(Le Caire) Les combattants d’une force paramilitaire et leurs alliés des milices arabes se sont déchaînés sur une ville de la région soudanaise du Darfour ravagée par la guerre, tuant plus de 800 personnes au cours d’une attaque qui a duré plusieurs jours, ont déclaré des médecins et l’Organisation des Nations unies (ONU).

L’attaque contre la ville d’Ardamata, dans la province du Darfour occidental, au début du mois, était la dernière d’une série d’atrocités au Darfour qui ont marqué la guerre de plusieurs mois entre l’armée soudanaise et les paramilitaires des Forces de soutien rapide (FSR).

Le Soudan est plongé dans le chaos depuis la mi-avril, lorsque les tensions latentes entre le chef militaire, le général Abdel-Fattah Burhan, et le commandant des FSR, le général Mohamed Hamdan Dagalo, ont explosé en guerre ouverte.

La guerre a éclaté 18 mois après que les deux généraux ont renversé un gouvernement de transition lors d’un coup d’État militaire. La prise de pouvoir militaire a mis fin à la transition fragile et de courte durée du Soudan vers la démocratie, à la suite d’un soulèvement populaire qui a forcé le renversement du dictateur de longue date, Omar al-Bashir, en avril 2019.

Ces dernières semaines, les FSR ont progressé au Darfour, prenant le contrôle de villes entières dans cette région tentaculaire, malgré le retour des parties belligérantes à la table des négociations en Arabie saoudite à la fin du mois dernier. La première série de pourparlers, organisée par les États-Unis et l’Arabie saoudite, n’a pas permis d’établir un cessez-le-feu.

L’attaque d’Ardamata, qui a duré plusieurs jours, a eu lieu après que les FSR ont pris le contrôle d’une base militaire dans la ville après de brefs combats le 4 novembre avec les troupes, a déclaré Salah Tour, chef du Syndicat des médecins soudanais du Darfour occidental. Il a indiqué que l’armée s’était retirée de la base, ajoutant qu’environ deux dizaines de soldats blessés avaient fui vers le Tchad, le pays à l’ouest du Soudan.

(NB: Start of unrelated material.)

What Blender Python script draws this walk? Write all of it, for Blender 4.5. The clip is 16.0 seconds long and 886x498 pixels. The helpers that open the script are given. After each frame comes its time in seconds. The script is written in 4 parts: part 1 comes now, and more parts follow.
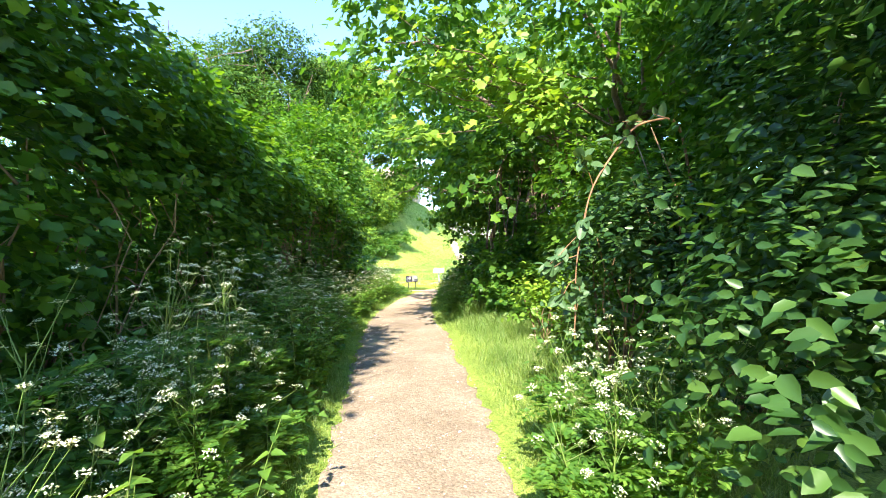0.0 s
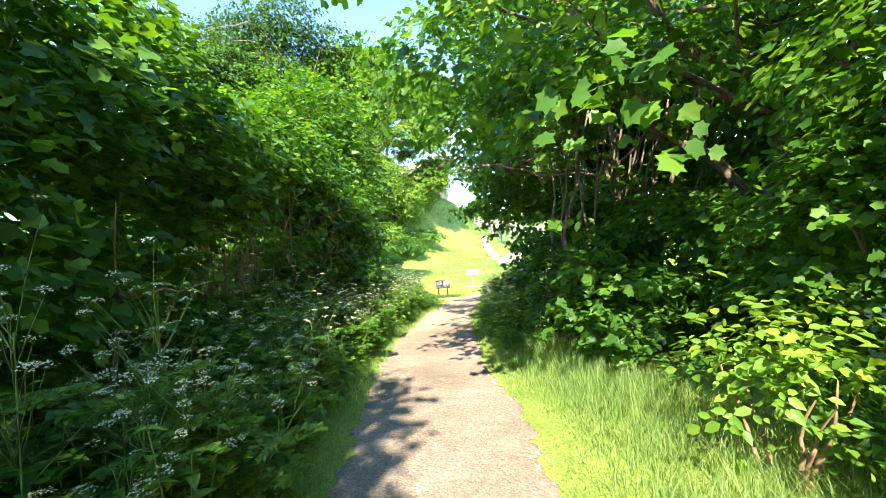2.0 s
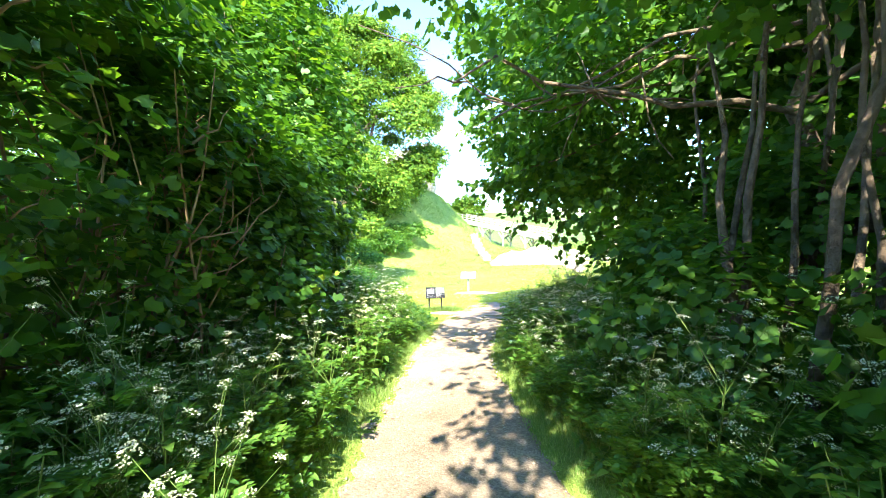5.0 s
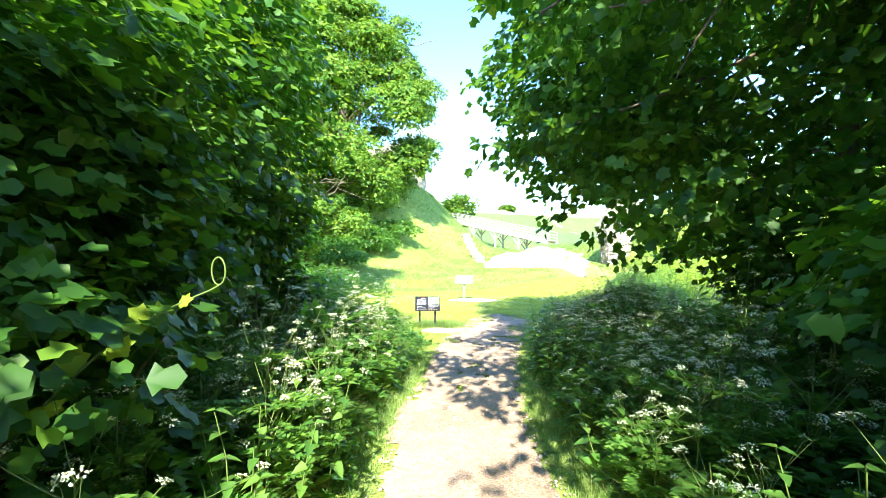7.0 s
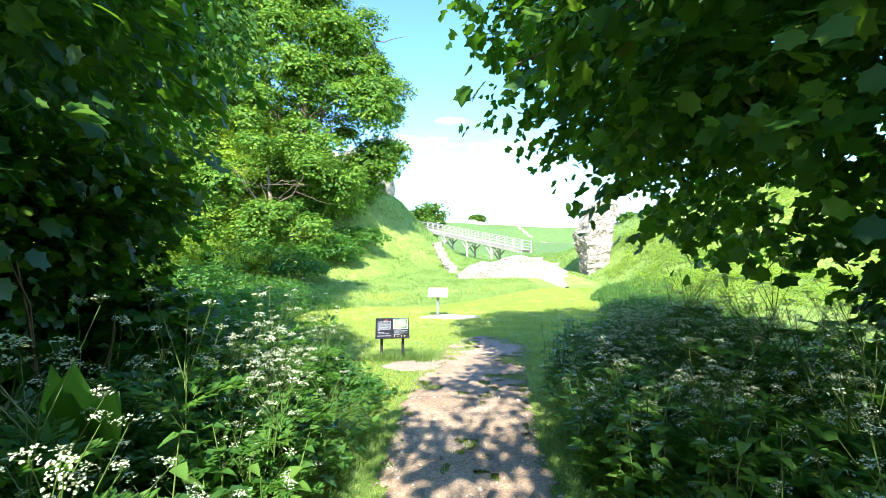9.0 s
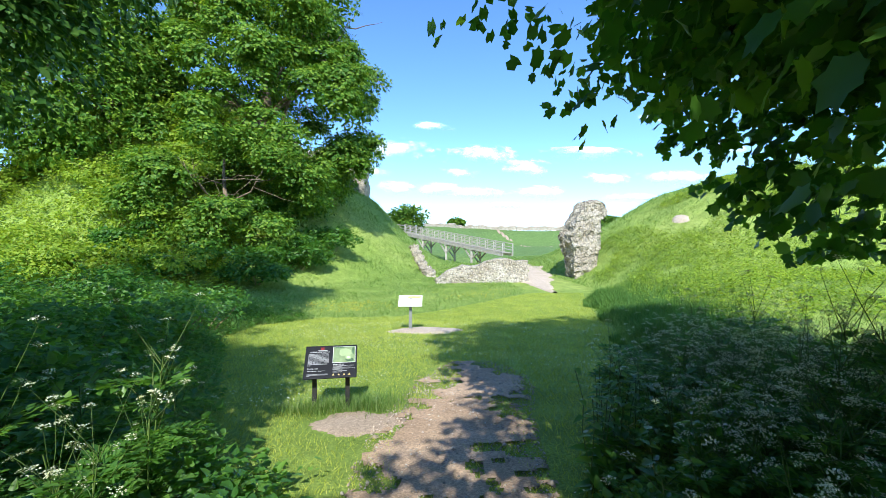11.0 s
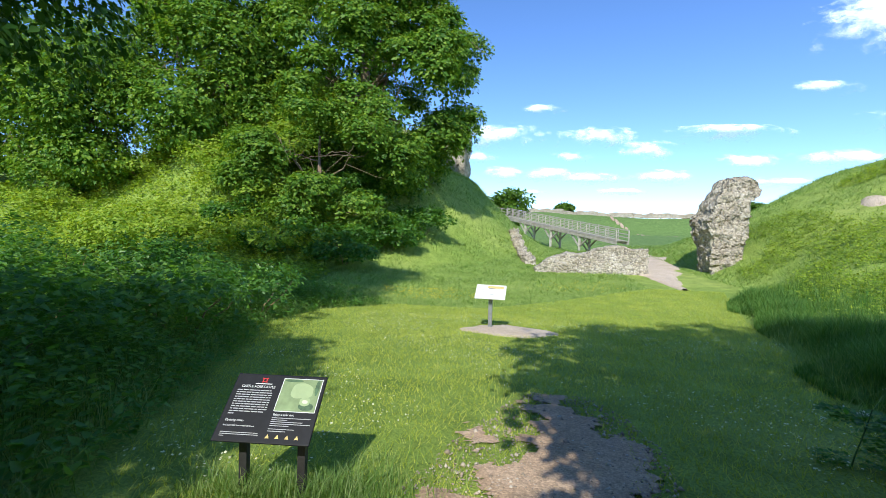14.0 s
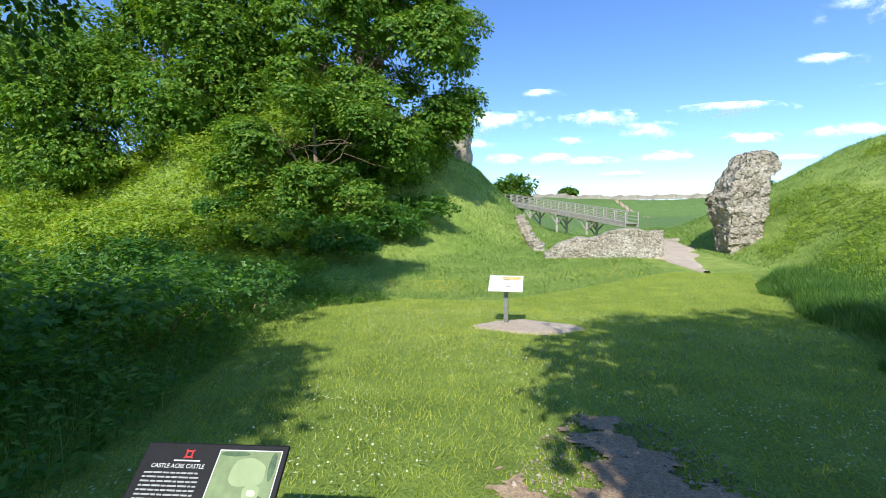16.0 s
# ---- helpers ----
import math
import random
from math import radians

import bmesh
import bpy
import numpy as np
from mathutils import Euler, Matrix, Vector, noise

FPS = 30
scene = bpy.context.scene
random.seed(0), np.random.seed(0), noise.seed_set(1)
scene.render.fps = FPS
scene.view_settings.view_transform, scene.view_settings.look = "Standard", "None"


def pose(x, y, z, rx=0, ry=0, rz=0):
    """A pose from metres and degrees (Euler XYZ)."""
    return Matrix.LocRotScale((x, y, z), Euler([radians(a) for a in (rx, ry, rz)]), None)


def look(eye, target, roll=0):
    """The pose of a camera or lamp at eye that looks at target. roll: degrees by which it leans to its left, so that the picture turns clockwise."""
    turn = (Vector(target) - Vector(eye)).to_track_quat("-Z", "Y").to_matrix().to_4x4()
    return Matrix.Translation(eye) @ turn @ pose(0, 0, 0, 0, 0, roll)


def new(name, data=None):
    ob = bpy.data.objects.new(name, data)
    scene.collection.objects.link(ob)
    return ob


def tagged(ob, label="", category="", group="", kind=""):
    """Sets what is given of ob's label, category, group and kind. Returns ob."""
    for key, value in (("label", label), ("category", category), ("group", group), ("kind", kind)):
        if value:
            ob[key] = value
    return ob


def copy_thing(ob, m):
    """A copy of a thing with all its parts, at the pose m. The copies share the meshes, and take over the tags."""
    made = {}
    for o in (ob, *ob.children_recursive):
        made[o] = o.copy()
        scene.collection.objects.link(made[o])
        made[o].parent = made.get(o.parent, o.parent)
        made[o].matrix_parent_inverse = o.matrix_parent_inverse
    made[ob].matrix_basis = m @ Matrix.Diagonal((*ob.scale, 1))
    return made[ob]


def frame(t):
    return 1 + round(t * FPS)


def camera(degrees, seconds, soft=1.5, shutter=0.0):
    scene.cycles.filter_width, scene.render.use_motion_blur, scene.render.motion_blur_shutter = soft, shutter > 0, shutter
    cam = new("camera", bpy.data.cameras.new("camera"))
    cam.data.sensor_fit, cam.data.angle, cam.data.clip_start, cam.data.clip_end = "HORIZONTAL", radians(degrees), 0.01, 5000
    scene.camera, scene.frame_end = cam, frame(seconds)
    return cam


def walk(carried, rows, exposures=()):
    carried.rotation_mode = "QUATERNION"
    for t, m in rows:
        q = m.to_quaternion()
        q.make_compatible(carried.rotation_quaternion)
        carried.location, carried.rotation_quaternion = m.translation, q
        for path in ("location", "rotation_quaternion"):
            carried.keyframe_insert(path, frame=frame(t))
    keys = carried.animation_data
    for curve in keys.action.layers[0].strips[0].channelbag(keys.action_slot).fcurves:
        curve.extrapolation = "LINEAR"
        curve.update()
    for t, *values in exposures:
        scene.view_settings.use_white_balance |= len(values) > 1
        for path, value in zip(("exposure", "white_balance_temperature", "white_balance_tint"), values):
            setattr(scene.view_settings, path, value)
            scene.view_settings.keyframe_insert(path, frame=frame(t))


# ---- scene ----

Les porte-parole de l’armée et des FSR n’ont pas répondu aux demandes de commentaires.

Après avoir pris la base militaire, les FSR et leurs milices arabes alliées ont saccagé la ville, tuant des non-Arabes dans leurs maisons et incendiant des abris abritant des personnes déplacées, a dit M. Tour.

« Ils ont violemment attaqué la ville », a-t-il déclaré, ajoutant que les FSR et leurs milices avaient pris pour cible la communauté masalit.

« Ils allaient de maison en maison, tuant et arrêtant les gens. »

L’Association du Barreau du Darfour, un groupe de défense des droits de la personne, a accusé les combattants des FSR d’avoir commis « tous les types de violations graves contre des civils sans défense » à Ardamata. L’organisation cite une attaque du 6 novembre, au cours de laquelle les FSR ont tué plus de 50 personnes, dont un chef de tribu et sa famille.

Le Haut Commissariat des Nations unies pour les réfugiés a déclaré que plus de 800 personnes auraient été tuées et que 8000 autres auraient fui vers le Tchad. L’agence a toutefois affirmé que le nombre de personnes qui ont fui était probablement sous-estimé, en raison des difficultés d’enregistrement des nouveaux arrivants au Tchad.

L’agence a indiqué qu’environ 100 abris de la ville ont été rasés et que d’importants pillages y ont eu lieu, incluant l’aide humanitaire appartenant à l’agence.

Le Département d’État des États-Unis s’est dit « profondément troublé par les rapports de témoins oculaires faisant état de graves violations des droits de la personne commises par les FSR et les milices affiliées, notamment des meurtres à Ardamata et des attaques ethniques contre les dirigeants et membres de la communauté masalit ».

« Ces actions horribles mettent une fois de plus en évidence les abus commis par les FSR dans le cadre de leurs offensives militaires », a-t-il soutenu dans un communiqué.